In the following problems the air resistance is constant (air resistance always opposes the motion).
(a) A ball is thrown vertically upward. If time of ascent is `t_(1)` and time of descent is `t_(2)`, which time is greater ?
(b) A ball is thrown vertically upward with speed `u` and on returning to the ground, its speed is `v_(0)`. Which speed is greater ?
(c) Two balls `A` and `B (m_(A) gt m_(B))` are thrown vertically upward with same speed. Which ball `A` or `B` (heavier or lighter) wil attain greater height ?

(a) If you ask this question , majority of students will say that time of ascent `(t_(1))` is greater than time of descent `(t_(2))` , but this is incorrect. In fact time of descent is greater than time of ascent `(t_(2) gt t_(1))`. This can be proved in following manner.
Let the air resistance br `R` (constant in magnitude) and same for all bodies (given in problem).
Upward motion : `h = (1)/(2) a' t_(1)^(2)` (i)
Downward motion : `h = (1)/(2) at_(2)^(2)` (ii)
`(1)/(2) a' t_(1)^(2) = (1)/(2) at_(2)^(2)`
`(t_(2)^(2))/(t_(1)^(2)) = (a')/(a) = (g + (R)/(m))/( g - (R)/(m))`
` (t_(2))/(t_(1)) = sqrt((g + (R)/(m))/( g - (R)/(m)))`
Clearly , `t_(2) gt t_(1)`.
Time of descent `(t_(2))` gt Time of ascent `(t_(1))`
Think of two vehicles that are moving with same velocity.

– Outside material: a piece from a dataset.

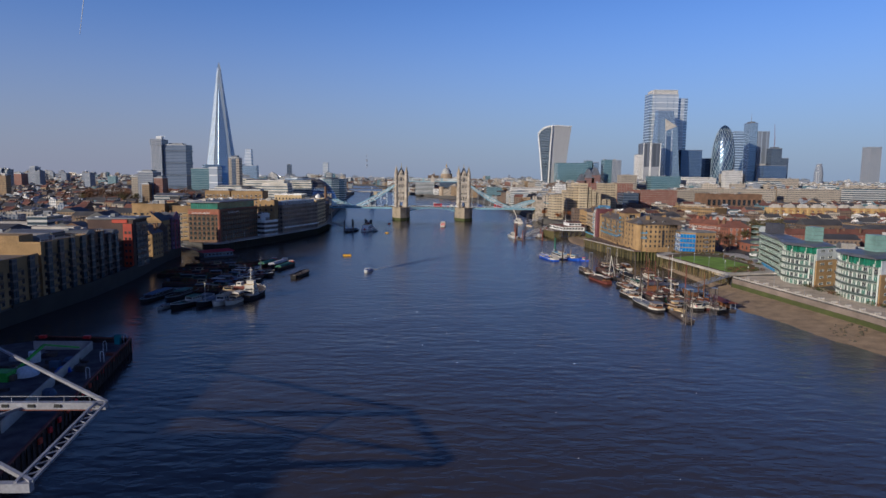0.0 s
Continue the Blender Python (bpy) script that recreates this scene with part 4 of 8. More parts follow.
def curved_flats(front, back, storeys, label, flank=None, top="green", lift=None, balcony=1.4, slabs=()):
    """Riverside flats along a curving front: glazed bays between white posts, oversailing balconies, a glazed top storey under a thin metal roof."""
    cx, cy = front[0]
    t = thing("glass_apartments", pose(cx, cy, GROUND_Z - 0.2), label, "apartment building", "curved glass apartments")
    line = smooth_line([(x - cx, y - cy) for x, y in front], 6)
    rear = [Vector((x - cx, y - cy, 0)) for x, y in back]
    S = 3.15
    h = storeys * S

    def body(off, z0, z1, rr=None):
        bm = BM()
        prism(bm, [(p.x, p.y) for p in offset_line(line, off) + (rr or rear)], z0, z1)
        return bm

    def strip(o0, o1, z0, z1, i0=0, i1=None):
        bm = BM()
        a, b = offset_line(line, o0)[i0:i1], offset_line(line, o1)[i0:i1]
        prism(bm, [(p.x, p.y) for p in b + a[::-1]], z0, z1)
        return bm
    part("glazing", body(0, 0, h), FLAT_GLASS, t, "pale green glazing")
    total = sum((b - a).length for a, b in zip(line, line[1:]))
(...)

To stop the vehicles , on one vehicle `4 ` persons ( of equal strength) are employed and on another vehicle `7` persons are employed . The vehicle on which `7` persons are working will be stopped quickly . in the same manner , when the ball is moving up , forces opposing the motion are weight of hte ball and air resistance , while in downward motion opposing force is air resistance , obviously `t_(1) lt t_(2)`.
(b) Upward motion :
`v^(2) = u^(2) - 2 a' h` (i)
`0 = u^(2) - 2 a' h`
Downward motion :
`v^(2) = u^(2) + 2 ah`
`v_(0)^(2) = 0 + 2 ah` (ii)
`(v_(0)^(2))/(u^(2)) = (a)/(a')`
`(v_(0))/(u) = sqrt((g - (R)/(m))/(g + (R)/(m)))`
`v_(0) lt u` , speed `u` is greater.
( c) Ball A : retardation `a'_(A) = g + (R)/(m_(A))`
Ball B : retardation `a'_(B) = g + (R)/(m_(B))`
`v^(2) = u^(2) - 2a'h`
Ball A : `0 = u^(2) - 2 a'_(A) h_(A)` (i)
Ball B : `0 = u^(2) - 2 a'_(B) h_(B)` (ii)
` 2 a'_(A) h_(A) = 2 a'_(B) h_(B)`
`(h_(A))/(h_(B)) = (a'_(B))/(a'_(A)) = (g + (R)/(m_(B)))/(g + (R)/(m_(A)))`
`m_(A) gt m_(B)`
`(R)/(m_(A)) lt (R)/(m_(B))`
`(g + (R)/(m_(A))) lt ( g + (R)/(m_(B)))`
`h_(A) gt h_(B)`
The heavier ball (A) will attain greater height.
OR
The retardation of heavier ball will be smaller , hence it will attain greater height.